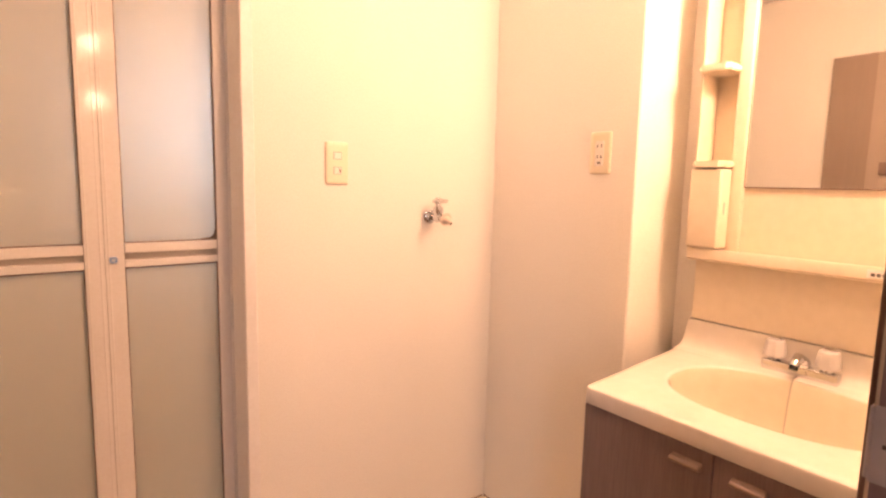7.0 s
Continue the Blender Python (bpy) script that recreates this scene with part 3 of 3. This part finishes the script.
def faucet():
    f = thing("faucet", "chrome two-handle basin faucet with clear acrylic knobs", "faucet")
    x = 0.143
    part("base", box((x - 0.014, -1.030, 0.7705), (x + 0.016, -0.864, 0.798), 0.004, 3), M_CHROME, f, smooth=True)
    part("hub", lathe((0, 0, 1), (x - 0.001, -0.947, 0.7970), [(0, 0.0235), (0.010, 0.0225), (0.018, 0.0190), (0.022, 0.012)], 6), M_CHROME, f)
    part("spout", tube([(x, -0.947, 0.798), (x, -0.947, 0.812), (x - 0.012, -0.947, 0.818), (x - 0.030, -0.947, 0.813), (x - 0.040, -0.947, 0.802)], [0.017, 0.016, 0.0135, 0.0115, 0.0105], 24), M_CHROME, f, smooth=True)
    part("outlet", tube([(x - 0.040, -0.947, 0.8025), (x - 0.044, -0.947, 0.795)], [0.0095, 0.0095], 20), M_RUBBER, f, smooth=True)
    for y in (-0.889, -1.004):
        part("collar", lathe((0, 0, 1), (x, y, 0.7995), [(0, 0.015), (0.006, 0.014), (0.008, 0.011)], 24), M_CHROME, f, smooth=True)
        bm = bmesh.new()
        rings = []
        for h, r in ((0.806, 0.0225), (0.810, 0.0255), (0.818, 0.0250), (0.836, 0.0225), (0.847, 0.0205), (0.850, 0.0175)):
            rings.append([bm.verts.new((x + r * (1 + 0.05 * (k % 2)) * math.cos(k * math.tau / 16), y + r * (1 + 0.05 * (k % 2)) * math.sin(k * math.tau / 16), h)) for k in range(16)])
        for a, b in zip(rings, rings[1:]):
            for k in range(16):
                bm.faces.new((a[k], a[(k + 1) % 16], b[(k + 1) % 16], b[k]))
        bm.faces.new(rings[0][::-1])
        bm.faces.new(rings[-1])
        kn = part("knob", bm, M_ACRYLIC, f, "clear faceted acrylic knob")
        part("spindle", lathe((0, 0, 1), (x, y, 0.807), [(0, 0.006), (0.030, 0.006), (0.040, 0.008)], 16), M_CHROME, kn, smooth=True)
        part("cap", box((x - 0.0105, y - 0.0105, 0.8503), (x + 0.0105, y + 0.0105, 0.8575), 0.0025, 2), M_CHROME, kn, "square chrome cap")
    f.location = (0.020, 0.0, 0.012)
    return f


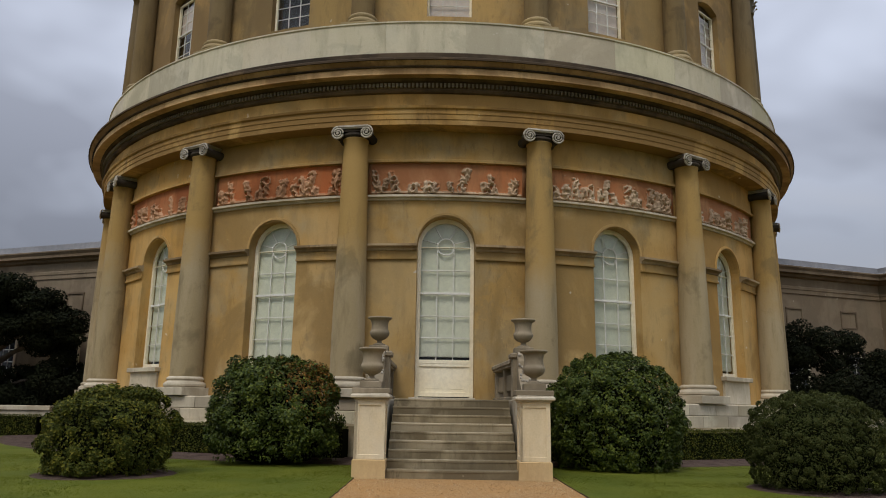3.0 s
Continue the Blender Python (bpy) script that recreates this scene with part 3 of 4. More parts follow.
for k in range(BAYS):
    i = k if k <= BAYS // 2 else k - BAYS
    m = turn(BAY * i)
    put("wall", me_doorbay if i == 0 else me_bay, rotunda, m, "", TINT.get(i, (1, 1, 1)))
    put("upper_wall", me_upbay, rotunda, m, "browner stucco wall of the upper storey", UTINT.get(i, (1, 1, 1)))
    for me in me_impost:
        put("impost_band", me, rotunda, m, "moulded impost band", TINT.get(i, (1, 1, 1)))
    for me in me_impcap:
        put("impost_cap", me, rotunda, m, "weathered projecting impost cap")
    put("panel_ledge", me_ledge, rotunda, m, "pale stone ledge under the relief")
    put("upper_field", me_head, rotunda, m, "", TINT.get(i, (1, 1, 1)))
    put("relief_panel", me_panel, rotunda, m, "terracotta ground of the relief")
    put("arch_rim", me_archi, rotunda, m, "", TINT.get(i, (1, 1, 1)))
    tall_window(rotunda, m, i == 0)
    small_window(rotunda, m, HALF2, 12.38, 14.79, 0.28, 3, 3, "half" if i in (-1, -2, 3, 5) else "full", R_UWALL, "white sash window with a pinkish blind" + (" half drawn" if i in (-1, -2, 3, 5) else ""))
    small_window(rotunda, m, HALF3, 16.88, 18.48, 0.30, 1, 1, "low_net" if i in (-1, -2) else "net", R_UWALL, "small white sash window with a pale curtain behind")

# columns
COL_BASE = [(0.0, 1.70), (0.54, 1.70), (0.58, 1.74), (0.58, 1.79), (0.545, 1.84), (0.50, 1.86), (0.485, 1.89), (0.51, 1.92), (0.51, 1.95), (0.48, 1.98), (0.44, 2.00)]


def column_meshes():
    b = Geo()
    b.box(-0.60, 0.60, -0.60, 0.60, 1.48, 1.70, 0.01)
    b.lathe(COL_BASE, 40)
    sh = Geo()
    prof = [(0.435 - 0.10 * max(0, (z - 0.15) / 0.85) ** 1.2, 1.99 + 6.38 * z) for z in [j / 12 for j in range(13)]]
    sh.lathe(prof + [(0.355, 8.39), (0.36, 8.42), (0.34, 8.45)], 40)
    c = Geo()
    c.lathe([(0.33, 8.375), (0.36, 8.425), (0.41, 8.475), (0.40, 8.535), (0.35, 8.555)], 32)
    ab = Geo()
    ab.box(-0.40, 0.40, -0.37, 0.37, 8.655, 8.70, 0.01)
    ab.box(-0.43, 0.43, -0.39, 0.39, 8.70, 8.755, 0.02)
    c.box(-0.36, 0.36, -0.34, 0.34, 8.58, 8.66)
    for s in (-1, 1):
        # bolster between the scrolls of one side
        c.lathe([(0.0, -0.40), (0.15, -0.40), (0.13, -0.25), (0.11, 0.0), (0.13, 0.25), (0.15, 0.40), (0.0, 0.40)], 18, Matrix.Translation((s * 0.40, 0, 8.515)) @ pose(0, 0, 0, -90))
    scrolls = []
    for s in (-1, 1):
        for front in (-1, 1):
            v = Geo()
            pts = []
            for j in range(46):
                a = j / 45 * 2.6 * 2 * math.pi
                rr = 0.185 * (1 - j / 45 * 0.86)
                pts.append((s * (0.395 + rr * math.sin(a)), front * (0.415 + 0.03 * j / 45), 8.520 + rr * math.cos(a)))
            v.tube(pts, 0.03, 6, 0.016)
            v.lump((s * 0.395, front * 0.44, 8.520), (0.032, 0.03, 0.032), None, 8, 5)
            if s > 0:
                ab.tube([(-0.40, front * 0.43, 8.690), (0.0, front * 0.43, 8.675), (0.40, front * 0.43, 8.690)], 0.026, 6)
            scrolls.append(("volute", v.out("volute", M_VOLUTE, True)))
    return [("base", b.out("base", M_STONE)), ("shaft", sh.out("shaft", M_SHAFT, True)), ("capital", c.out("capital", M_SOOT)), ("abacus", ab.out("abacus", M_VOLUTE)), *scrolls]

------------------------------

**Work to complete:**
Transcribe each entry precisely as given, leaving the pictures out.

**In response:**
7.0 s
Continue the Blender Python (bpy) script that recreates this scene with part 3 of 3. This part finishes the script.
def faucet():
    f = thing("faucet", "chrome two-handle basin faucet with clear acrylic knobs", "faucet")
    x = 0.143
    part("base", box((x - 0.014, -1.030, 0.7705), (x + 0.016, -0.864, 0.798), 0.004, 3), M_CHROME, f, smooth=True)
    part("hub", lathe((0, 0, 1), (x - 0.001, -0.947, 0.7970), [(0, 0.0235), (0.010, 0.0225), (0.018, 0.0190), (0.022, 0.012)], 6), M_CHROME, f)
    part("spout", tube([(x, -0.947, 0.798), (x, -0.947, 0.812), (x - 0.012, -0.947, 0.818), (x - 0.030, -0.947, 0.813), (x - 0.040, -0.947, 0.802)], [0.017, 0.016, 0.0135, 0.0115, 0.0105], 24), M_CHROME, f, smooth=True)
    part("outlet", tube([(x - 0.040, -0.947, 0.8025), (x - 0.044, -0.947, 0.795)], [0.0095, 0.0095], 20), M_RUBBER, f, smooth=True)
    for y in (-0.889, -1.004):
        part("collar", lathe((0, 0, 1), (x, y, 0.7995), [(0, 0.015), (0.006, 0.014), (0.008, 0.011)], 24), M_CHROME, f, smooth=True)
        bm = bmesh.new()
        rings = []
        for h, r in ((0.806, 0.0225), (0.810, 0.0255), (0.818, 0.0250), (0.836, 0.0225), (0.847, 0.0205), (0.850, 0.0175)):
            rings.append([bm.verts.new((x + r * (1 + 0.05 * (k % 2)) * math.cos(k * math.tau / 16), y + r * (1 + 0.05 * (k % 2)) * math.sin(k * math.tau / 16), h)) for k in range(16)])
        for a, b in zip(rings, rings[1:]):
            for k in range(16):
                bm.faces.new((a[k], a[(k + 1) % 16], b[(k + 1) % 16], b[k]))
        bm.faces.new(rings[0][::-1])
        bm.faces.new(rings[-1])
        kn = part("knob", bm, M_ACRYLIC, f, "clear faceted acrylic knob")
        part("spindle", lathe((0, 0, 1), (x, y, 0.807), [(0, 0.006), (0.030, 0.006), (0.040, 0.008)], 16), M_CHROME, kn, smooth=True)
        part("cap", box((x - 0.0105, y - 0.0105, 0.8503), (x + 0.0105, y + 0.0105, 0.8575), 0.0025, 2), M_CHROME, kn, "square chrome cap")
    f.location = (0.020, 0.0, 0.012)
    return f


3.0 s
Continue the Blender Python (bpy) script that recreates this scene with part 3 of 4. More parts follow.
for k in range(BAYS):
    i = k if k <= BAYS // 2 else k - BAYS
    m = turn(BAY * i)
    put("wall", me_doorbay if i == 0 else me_bay, rotunda, m, "", TINT.get(i, (1, 1, 1)))
    put("upper_wall", me_upbay, rotunda, m, "browner stucco wall of the upper storey", UTINT.get(i, (1, 1, 1)))
    for me in me_impost:
        put("impost_band", me, rotunda, m, "moulded impost band", TINT.get(i, (1, 1, 1)))
    for me in me_impcap:
        put("impost_cap", me, rotunda, m, "weathered projecting impost cap")
    put("panel_ledge", me_ledge, rotunda, m, "pale stone ledge under the relief")
    put("upper_field", me_head, rotunda, m, "", TINT.get(i, (1, 1, 1)))
    put("relief_panel", me_panel, rotunda, m, "terracotta ground of the relief")
    put("arch_rim", me_archi, rotunda, m, "", TINT.get(i, (1, 1, 1)))
    tall_window(rotunda, m, i == 0)
    small_window(rotunda, m, HALF2, 12.38, 14.79, 0.28, 3, 3, "half" if i in (-1, -2, 3, 5) else "full", R_UWALL, "white sash window with a pinkish blind" + (" half drawn" if i in (-1, -2, 3, 5) else ""))
    small_window(rotunda, m, HALF3, 16.88, 18.48, 0.30, 1, 1, "low_net" if i in (-1, -2) else "net", R_UWALL, "small white sash window with a pale curtain behind")

# columns
COL_BASE = [(0.0, 1.70), (0.54, 1.70), (0.58, 1.74), (0.58, 1.79), (0.545, 1.84), (0.50, 1.86), (0.485, 1.89), (0.51, 1.92), (0.51, 1.95), (0.48, 1.98), (0.44, 2.00)]


def column_meshes():
    b = Geo()
    b.box(-0.60, 0.60, -0.60, 0.60, 1.48, 1.70, 0.01)
    b.lathe(COL_BASE, 40)
    sh = Geo()
    prof = [(0.435 - 0.10 * max(0, (z - 0.15) / 0.85) ** 1.2, 1.99 + 6.38 * z) for z in [j / 12 for j in range(13)]]
    sh.lathe(prof + [(0.355, 8.39), (0.36, 8.42), (0.34, 8.45)], 40)
    c = Geo()
    c.lathe([(0.33, 8.375), (0.36, 8.425), (0.41, 8.475), (0.40, 8.535), (0.35, 8.555)], 32)
    ab = Geo()
    ab.box(-0.40, 0.40, -0.37, 0.37, 8.655, 8.70, 0.01)
    ab.box(-0.43, 0.43, -0.39, 0.39, 8.70, 8.755, 0.02)
    c.box(-0.36, 0.36, -0.34, 0.34, 8.58, 8.66)
    for s in (-1, 1):
        # bolster between the scrolls of one side
        c.lathe([(0.0, -0.40), (0.15, -0.40), (0.13, -0.25), (0.11, 0.0), (0.13, 0.25), (0.15, 0.40), (0.0, 0.40)], 18, Matrix.Translation((s * 0.40, 0, 8.515)) @ pose(0, 0, 0, -90))
    scrolls = []
    for s in (-1, 1):
        for front in (-1, 1):
            v = Geo()
            pts = []
            for j in range(46):
                a = j / 45 * 2.6 * 2 * math.pi
                rr = 0.185 * (1 - j / 45 * 0.86)
                pts.append((s * (0.395 + rr * math.sin(a)), front * (0.415 + 0.03 * j / 45), 8.520 + rr * math.cos(a)))
            v.tube(pts, 0.03, 6, 0.016)
            v.lump((s * 0.395, front * 0.44, 8.520), (0.032, 0.03, 0.032), None, 8, 5)
            if s > 0:
                ab.tube([(-0.40, front * 0.43, 8.690), (0.0, front * 0.43, 8.675), (0.40, front * 0.43, 8.690)], 0.026, 6)
            scrolls.append(("volute", v.out("volute", M_VOLUTE, True)))
    return [("base", b.out("base", M_STONE)), ("shaft", sh.out("shaft", M_SHAFT, True)), ("capital", c.out("capital", M_SOOT)), ("abacus", ab.out("abacus", M_VOLUTE)), *scrolls]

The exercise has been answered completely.